In 1984, I was working in a Faery-Elven Trad, which used Welsh deity names. The term "Numen," however, originated in Roman mythology. See numen in the ABC's of Aradia. I'm assuming the high priestess included this material because she felt it was traditional, and she identified the "Numen" with the Faery spirits.

The comment about using water stones is interesting. A feature of Pennsylvania Dutch Pow Wow practice involves the use of a river stone for healing purposes.

Also interesting are the comments about "...annointing the stone...every other day..." and "...the numbers of the dates." The ancient Romans had a concept of "lucky" and "unlucky" days. Generally the odd numbered days were considered "lucky."

The description of blessing a holey stone is very reminiscent of some of Leland's material in Aradia about finding such a stone. Leland's Aradia stated, "To find a stone with a hole in it is a special sign of the favor of Diana." (147) The spirit of the "folletino rosso" (151) or red folletto was invited into this charm of the "stone's Consecrated to Diana." (147) Leland recorded rather long invocation during which the finder was instructed to "...throw up the stone three times..." (151)

Grimassi, in Hereditary Witchcraft (pp 55-56), also described inviting the red folletto or red fairy into the stone by throwing it up into the air three times, which was very similar to Leland's description.

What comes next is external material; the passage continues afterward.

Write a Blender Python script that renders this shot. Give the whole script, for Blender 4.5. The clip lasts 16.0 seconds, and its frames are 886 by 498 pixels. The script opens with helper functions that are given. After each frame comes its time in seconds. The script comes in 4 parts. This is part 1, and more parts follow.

The folletto is an Italian spirit or faery. Red is a color denoting buona fortuna or good fortune. Many of the folletti (plural of folletto) described in Italian folklore are wind spirits, which may be why the stone was tossed into the air in order to invite a red folletto into that stone.

In any case, this ritual replaces the request to the red folletto to empower the stone with one to the Gracious Goddess of the moon. In Wicca, the term "Gracious Goddess" is an epithet for Aradia.